Il convient de rejeter d'emblée l'interprétation de l'article 1er de la décision, invoquée par le gouvernement défendeur. En effet, l'obligation de récupération de l'aide est énoncée de façon inconditionnelle en termes dépourvus de toute ambiguïté non seulement dans la disposition précitée, mais également dans la motivation de la décision.
Par conséquent, l'obligation de récupération de l'aide imposée par la décision à un caractère définitif. Il résulte de la jurisprudence de la Cour, et notamment de l'arrêt du 15 janvier 1986 (Commission/Belgique, 52-84, Rec. p. 89) que, dans ces circonstances, le seul moyen de défense susceptible d'être invoqué contre le recours en manquement est celui tiré d'une impossibilité absolue d'exécuter correctement la décision.
A cet égard, il convient de rappeler que, dans l'arrêt du 15 janvier 1986, précité, la Cour a souligné que le fait, pour l'Etat membre destinataire, de ne pouvoir soulever, contre un recours comme celui de l'espèce, d'autres moyens que l'existence d'une impossibilité d'exécution absolue, n'empêche pas qu'un Etat membre qui, lors de l'exécution d'une telle décision, rencontre des difficultés imprévues et imprévisibles ou prend conscience des conséquences non envisagées par la Commission, soumette ces problèmes à l'appréciation de cette dernière, en proposant des modifications appropriées de la décision en cause.
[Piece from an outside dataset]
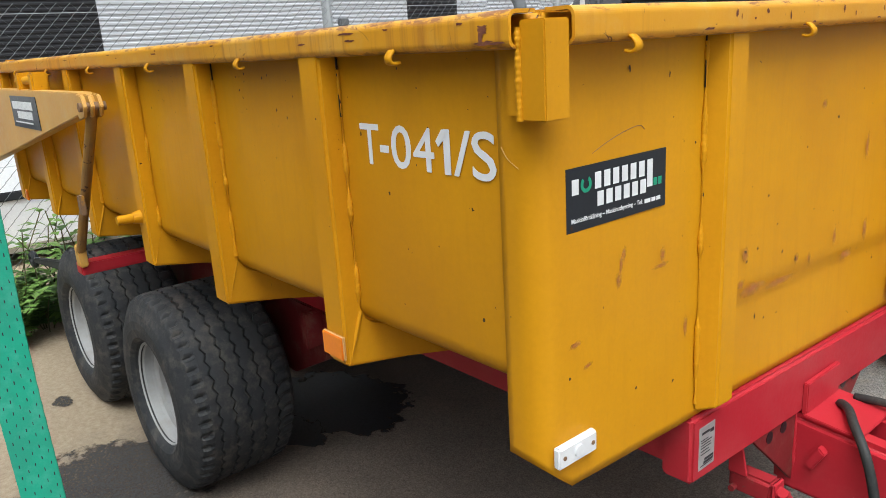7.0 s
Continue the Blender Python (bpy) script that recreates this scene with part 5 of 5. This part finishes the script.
    part("front_pillar", prism([(-0.80, 1.0), (-0.98, 2.64), (-0.94, 2.64), (-0.76, 1.0)], 'y', 1.49, 1.53, 0.008), DARK, cab, local=True)
    panes = (("side_pane", prism([(-2.375, 1.58), (-2.375, 1.95), (-1.40, 1.90), (-1.46, 1.58)], 'y', 0.246, 0.252, 0)), ("side_pane", prism([(-2.375, 1.96), (-2.375, 2.63), (-1.28, 2.63), (-1.39, 1.91)], 'y', 0.246, 0.252, 0)),
             ("door_pane", prism([(-1.31, 1.5), (-1.20, 2.63), (-0.97, 2.63), (-0.85, 1.5)], 'y', 0.246, 0.252, 0)), ("far_pane", prism([(-2.29, 1.62), (-2.29, 2.63), (-1.31, 2.63), (-1.42, 1.62)], 'y', 1.506, 1.512, 0)),
             ("far_pane", prism([(-1.31, 1.5), (-1.20, 2.63), (-0.97, 2.63), (-0.85, 1.5)], 'y', 1.506, 1.512, 0)), ("windscreen", prism([(-0.82, 1.55), (-0.945, 2.63), (-0.94, 2.63), (-0.815, 1.55)], 'y', 0.27, 1.49, 0)))
    for nm, bm in panes:
        part(nm, bm, GLASS_DARK, cab, local=True).visible_shadow = False
    part("seat", box(-2.1, -1.7, 0.6, 1.1, 1.5, 2.15, 0.08, 4), SEAT, cab, local=True)
    part("console", prism([(-1.25, 1.5), (-1.20, 1.78), (-1.02, 1.86), (-0.9, 1.5)], 'y', 0.6, 1.15, 0.02), DARK, cab, local=True)
    part("steering_column", rod((-1.05, 0.88, 1.6), (-1.25, 0.88, 2.02), 0.03, n=12), DARK, cab, local=True)
    part("cross_bar", box(-1.35, -0.95, 1.46, 1.49, 2.02, 2.06, 0.004), DARK, cab, local=True)
    part("cross_bar", box(-1.35, -0.95, 0.9, 0.93, 2.15, 2.19, 0.004), DARK, cab, local=True)
    part("door_strut", rod((-1.02, 0.42, 1.72), (-1.22, 0.42, 2.32), 0.022, n=12), DARK, cab, local=True)
    part("door_rail", box(-1.24, -0.95, 0.40, 0.43, 2.03, 2.06, 0.006), DARK, cab, local=True)
    part("door_latch", box(-1.06, -0.97, 0.36, 0.44, 1.70, 1.80, 0.015), DARK, cab, local=True)
    for x, z in ((-1.12, 1.95), (-1.0, 2.0)):
        part("lever", rod((x, 0.55, 1.6), (x - 0.03, 0.55, z), 0.01, n=8), DARK, cab, local=True)
    wheel_rows = []
    for i in range(25):
        a = i * math.tau / 24
        c = Vector((-1.27 + 0.08 * math.cos(a), 0.88 + 0.19 * math.sin(a), 2.03 + 0.17 * math.cos(a)))
        wheel_rows.append([c + Vector((0.013 * math.cos(b), 0, 0.013 * math.sin(b))) for b in [j * math.tau / 6 for j in range(7)]])
    part("steering_wheel", sheet(wheel_rows), DARK, cab, local=True, smooth=True)
    part("arm_rest", box(-1.95, -1.55, 0.48, 0.58, 1.78, 1.84, 0.02), SEAT, cab, local=True)
    part("exhaust_pipe", sweep(smooth_path([(-3.85, 0.68, 1.45), (-3.85, 0.68, 1.80), (-3.85, 0.68, 1.965), (-3.865, 0.68, 2.03), (-3.885, 0.67, 2.10), (-3.89, 0.67, 2.40)], 6), 0.053, 18), GREY_PAINT, r, "grey bent exhaust pipe", local=True, smooth=True)
    for y in (0.14, 1.24):
        w = part("tyre", lathe([(0.0, 0.36), (0.0, 0.6), (0.05, 0.68), (0.1, 0.70), (0.3, 0.70), (0.35, 0.68), (0.4, 0.6), (0.4, 0.36)], (-3.1, y, 0.70), 40), RUBBER, r, local=True, smooth=True)
        part("rim", lathe([(0.06, 0.0), (0.06, 0.3), (0.0, 0.36), (0.4, 0.36), (0.34, 0.3), (0.34, 0.0)], (-3.1, y, 0.70), 32), CREAM, w, local=True)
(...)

Dans un tel cas, la Commission et l'Etat membre doivent, en vertu de la règle imposant aux Etats membres et aux institutions communautaires des devoirs réciproques de coopération loyale, qui inspire, notamment, l'article 5 du traité, collaborer de bonne foi en vue de surmonter les difficultés dans le plein respect des dispositions du traité, et notamment de celles relatives aux aides.
En l'espèce, le gouvernement défendeur s'est borne à faire part à la Commission des difficultés politiques et juridiques que présentait la mise en œuvre de la décision, sans entreprendre quelque démarche que ce soit auprès de l'entreprise en cause aux fins de la récupération de l'aide et sans proposer à la Commission des modalités de mise en œuvre de la décision qui auraient permis de surmonter les difficultés en question.
Dans ces circonstances, sans qu'il soit nécessaire d'examiner les arguments tirés par la partie défenderesse de l'applicabilité des règles de procédure nationales à la récupération des aides, force est de constater que le gouvernement défendeur n'est pas fondé à alléguer une impossibilité absolue d'exécuter la décision de la Commission.
Il convient d'ajouter que, dans la mesure ou la procédure prévue par le droit national est applicable à la récupération d'une aide illégale, les dispositions pertinentes du droit national doivent être appliquées de manière à ne pas rendre pratiquement impossible la récupération exigée par le droit communautaire et en prenant pleinement en considération l'intérêt de la communauté lors de l'application d'une disposition qui, comme celle invoquée par le gouvernement défendeur, soumet le retrait d'un acte administratif irrégulier à l'appréciation des différents intérêts en cause (voir, a cet égard, l'arrêt du 21 septembre 1983, deutsche Milchkontor, 205 a 215-82, rec. P. 2633 ).
Il résulte de ce qui précède qu'il y a lieu de constater le manquement dans les termes résultant des conclusions de la Commission.
Sur les dépens
Aux termes de l'article 69, paragraphe 2, du règlement de procédure, toute partie qui succombe est condamnée aux dépens. La partie défenderesse ayant succombé en ses moyens, il y a lieu de la condamner aux dépens.
Par ces motifs,
LA COUR
Déclare et arrête :
1) en ne se conformant pas à la décision 86-60 de la Commission, du 14 décembre 1985, relative à l'aide accordée par le land rheinland-pfalz à un producteur d'aluminium de première fusion établi à Ludwigshafen (JO 1986, L 72, p. 30), la République fédérale d'Allemagne a manqué aux obligations qui lui incombent en vertu du traité CEE.
2) la République fédérale d'Allemagne est condamnée aux dépens.